Prerequisite: Mathematics 330 or permission of instructor.
350 Mathematical Probability
Fall
Discrete and continous probability. Distributions, the law of large numbers,
the central limit theorem, random vaiables, generating functions. Prerequisite:
Mathematics 210 or permission of instructor.
351 Mathematical Statistics
Spring
A mathematical study of such topics as estimation of parameters, confidence
intervals, and test of hyptheses, decision theory, regression, analysis
of variance and nonparametric methods. Prerequisite: Mathematics 350.
360 Mathematical Modeling and Computer Simulation
Introduction to the process and techniques of modeling actual situations
using mathematical methods and computer simulation. Topics may include optimization,
dynamical systems, axiom systems, queuing theory, and introduction of a
simulation language. Second half will include team projects and reports.
Prerequisite: Mathematics 111, Computer Science 112, and some additional
sophistication in at least one of the following: mathematics, computer
science, or applying mathematics in a field of interest. (Cross-listed as
Computer Science 360.)
375 Combinatorics and Graph Theory
Enumeration techniques with emphasis on permutations and combinations, generating
functions, recurrence relations, inclusion and exclusion and the pigeonhole
principle. Graph theory with emphasis on trees, circuits, cut sets, planar
graphs, chromatic numbers and transportation networks. Also included will
be designs with emphasis on Latin squares, finite projective and affine
geometries, block designs and design of experiments. Prerequisite: Mathematics
230. (Cross-listed as Computer Science 375.)

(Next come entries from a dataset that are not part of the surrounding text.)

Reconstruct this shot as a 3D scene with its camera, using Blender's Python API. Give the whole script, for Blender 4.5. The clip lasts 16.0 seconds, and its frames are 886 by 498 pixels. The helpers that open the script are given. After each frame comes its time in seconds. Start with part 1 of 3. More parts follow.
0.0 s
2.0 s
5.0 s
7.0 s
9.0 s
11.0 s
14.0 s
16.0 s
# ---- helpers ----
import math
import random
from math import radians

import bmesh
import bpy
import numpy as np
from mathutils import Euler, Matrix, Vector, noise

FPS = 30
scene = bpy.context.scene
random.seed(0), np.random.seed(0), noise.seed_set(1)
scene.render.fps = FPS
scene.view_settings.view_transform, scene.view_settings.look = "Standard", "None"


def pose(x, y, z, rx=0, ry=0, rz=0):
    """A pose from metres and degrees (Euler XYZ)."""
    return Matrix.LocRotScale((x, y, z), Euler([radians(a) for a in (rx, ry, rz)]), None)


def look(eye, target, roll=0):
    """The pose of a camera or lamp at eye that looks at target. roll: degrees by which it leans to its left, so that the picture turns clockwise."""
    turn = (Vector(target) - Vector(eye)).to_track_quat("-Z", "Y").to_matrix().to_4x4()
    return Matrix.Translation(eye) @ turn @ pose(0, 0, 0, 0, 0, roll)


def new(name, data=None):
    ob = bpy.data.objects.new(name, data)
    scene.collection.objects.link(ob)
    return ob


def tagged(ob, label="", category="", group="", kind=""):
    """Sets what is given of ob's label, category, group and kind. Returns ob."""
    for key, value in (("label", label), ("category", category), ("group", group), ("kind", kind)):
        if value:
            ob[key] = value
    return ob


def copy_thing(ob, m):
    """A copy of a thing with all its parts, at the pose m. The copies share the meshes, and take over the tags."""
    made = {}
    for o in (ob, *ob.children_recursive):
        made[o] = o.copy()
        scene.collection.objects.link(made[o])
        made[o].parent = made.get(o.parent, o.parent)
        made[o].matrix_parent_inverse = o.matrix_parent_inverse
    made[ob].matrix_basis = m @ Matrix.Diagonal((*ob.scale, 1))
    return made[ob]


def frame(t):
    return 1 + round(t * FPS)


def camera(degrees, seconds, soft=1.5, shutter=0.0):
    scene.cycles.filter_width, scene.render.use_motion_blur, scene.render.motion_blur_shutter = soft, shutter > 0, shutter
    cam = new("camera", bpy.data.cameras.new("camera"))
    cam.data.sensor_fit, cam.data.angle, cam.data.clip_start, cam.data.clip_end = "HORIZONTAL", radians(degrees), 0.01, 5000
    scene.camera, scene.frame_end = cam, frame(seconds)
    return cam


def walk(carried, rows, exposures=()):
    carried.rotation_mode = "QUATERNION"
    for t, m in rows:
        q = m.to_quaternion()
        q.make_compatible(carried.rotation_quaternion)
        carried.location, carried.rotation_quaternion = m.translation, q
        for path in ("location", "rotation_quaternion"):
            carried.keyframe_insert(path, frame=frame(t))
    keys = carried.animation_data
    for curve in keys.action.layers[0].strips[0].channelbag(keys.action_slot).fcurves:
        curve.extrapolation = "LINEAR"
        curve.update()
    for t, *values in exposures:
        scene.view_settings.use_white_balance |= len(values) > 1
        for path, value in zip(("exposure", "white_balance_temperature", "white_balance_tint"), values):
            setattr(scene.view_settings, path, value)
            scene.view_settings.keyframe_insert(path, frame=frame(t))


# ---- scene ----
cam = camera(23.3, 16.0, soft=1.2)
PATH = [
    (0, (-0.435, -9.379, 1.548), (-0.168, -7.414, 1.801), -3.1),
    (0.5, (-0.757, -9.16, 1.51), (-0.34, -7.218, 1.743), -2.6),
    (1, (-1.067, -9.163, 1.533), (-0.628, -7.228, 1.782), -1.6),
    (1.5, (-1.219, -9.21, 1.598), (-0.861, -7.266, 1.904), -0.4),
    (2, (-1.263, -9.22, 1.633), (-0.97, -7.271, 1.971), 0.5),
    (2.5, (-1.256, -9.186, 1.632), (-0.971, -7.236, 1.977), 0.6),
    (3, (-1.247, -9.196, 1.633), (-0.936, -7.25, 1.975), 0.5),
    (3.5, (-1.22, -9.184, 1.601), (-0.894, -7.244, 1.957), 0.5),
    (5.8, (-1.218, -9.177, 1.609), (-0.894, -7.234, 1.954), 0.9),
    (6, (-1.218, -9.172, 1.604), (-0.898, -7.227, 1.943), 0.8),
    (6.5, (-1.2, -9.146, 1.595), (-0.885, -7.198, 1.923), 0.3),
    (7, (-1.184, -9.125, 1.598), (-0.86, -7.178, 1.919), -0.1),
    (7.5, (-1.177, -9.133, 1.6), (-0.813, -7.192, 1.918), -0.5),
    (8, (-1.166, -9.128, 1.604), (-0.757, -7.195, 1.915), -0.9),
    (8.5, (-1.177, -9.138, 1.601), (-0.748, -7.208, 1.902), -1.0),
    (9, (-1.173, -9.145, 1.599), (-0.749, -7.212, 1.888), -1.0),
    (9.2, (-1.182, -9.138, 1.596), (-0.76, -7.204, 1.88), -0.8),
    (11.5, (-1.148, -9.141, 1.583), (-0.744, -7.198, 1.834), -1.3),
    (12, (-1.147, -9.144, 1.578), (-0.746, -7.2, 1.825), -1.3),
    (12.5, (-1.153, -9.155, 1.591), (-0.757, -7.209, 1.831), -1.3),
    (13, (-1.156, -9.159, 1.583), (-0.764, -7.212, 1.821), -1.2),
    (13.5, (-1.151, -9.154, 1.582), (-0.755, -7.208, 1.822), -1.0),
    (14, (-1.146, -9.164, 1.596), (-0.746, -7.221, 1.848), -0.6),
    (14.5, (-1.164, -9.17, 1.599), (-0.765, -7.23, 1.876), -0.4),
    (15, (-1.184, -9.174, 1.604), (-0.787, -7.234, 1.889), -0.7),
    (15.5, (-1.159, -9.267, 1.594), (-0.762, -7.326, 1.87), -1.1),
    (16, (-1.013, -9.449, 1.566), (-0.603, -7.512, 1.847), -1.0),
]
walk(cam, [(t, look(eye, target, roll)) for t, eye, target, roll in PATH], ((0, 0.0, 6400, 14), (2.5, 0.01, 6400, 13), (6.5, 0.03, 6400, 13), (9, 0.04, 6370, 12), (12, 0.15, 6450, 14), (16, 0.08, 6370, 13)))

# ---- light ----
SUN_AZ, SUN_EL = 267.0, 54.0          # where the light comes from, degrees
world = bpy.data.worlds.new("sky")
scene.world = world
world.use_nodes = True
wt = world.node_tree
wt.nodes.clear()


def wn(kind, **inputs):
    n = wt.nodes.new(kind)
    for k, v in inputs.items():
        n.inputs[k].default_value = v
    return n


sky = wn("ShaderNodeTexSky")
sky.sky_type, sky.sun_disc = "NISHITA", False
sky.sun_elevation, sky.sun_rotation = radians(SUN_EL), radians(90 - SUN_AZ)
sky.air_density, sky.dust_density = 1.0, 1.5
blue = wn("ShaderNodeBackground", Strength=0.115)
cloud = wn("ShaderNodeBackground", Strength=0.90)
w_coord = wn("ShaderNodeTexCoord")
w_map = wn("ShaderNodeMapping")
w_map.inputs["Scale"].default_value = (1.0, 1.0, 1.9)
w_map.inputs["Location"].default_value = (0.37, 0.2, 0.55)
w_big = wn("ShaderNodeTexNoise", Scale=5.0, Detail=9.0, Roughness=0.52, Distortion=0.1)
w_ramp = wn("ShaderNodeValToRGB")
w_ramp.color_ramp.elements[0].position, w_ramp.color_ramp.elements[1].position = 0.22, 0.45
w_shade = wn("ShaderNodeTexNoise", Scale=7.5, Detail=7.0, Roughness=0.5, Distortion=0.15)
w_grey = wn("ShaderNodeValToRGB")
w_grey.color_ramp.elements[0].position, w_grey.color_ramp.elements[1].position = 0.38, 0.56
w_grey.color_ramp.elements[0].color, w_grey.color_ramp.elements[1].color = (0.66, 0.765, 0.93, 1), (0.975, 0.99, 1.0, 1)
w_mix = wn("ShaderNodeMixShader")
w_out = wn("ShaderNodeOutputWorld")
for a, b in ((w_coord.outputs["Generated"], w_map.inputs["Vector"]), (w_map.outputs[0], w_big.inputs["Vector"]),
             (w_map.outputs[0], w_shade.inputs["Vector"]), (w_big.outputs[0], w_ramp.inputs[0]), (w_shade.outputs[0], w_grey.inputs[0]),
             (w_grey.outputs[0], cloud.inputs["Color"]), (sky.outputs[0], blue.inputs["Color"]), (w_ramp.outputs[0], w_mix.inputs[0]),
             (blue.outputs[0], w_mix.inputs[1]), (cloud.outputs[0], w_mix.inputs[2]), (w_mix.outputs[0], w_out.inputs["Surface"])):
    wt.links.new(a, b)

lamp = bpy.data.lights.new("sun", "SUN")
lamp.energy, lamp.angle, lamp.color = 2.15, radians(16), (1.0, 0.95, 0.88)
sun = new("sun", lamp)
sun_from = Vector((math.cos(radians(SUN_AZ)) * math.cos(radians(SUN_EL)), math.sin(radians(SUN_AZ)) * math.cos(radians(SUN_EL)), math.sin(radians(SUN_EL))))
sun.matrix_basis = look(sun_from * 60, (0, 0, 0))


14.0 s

Mathematics Courses Offered Less Frequently
260 History of Mathematics
A survey of the important concepts of mathematics form the time of the Babylonians
to the present. Emphasis will be on the evolution of mathematical ideas
and the contributions of the most prominent individuals associated with
the development of mathematics. Prerequisite: Mathematics 111 or permission
of instructor.
340 Geometry
Selected topics from affine, Euclidian, non-Euclidian, projective and differential
geometry. Prerequisite: Mathematics 230 or permission of instructor.
410 Topology
Point set topology. Such topics as topological spaces, separation axioms,
covering properties, metrization, convergence and completeness and homotopy
theory. Prerequisite: Mathematics 230.
411 Topics in Modern Analysis
Introductory notions of functional analysis. Banach spaces, integration
and measure, Hilbert spaces, commutative Banach algebras.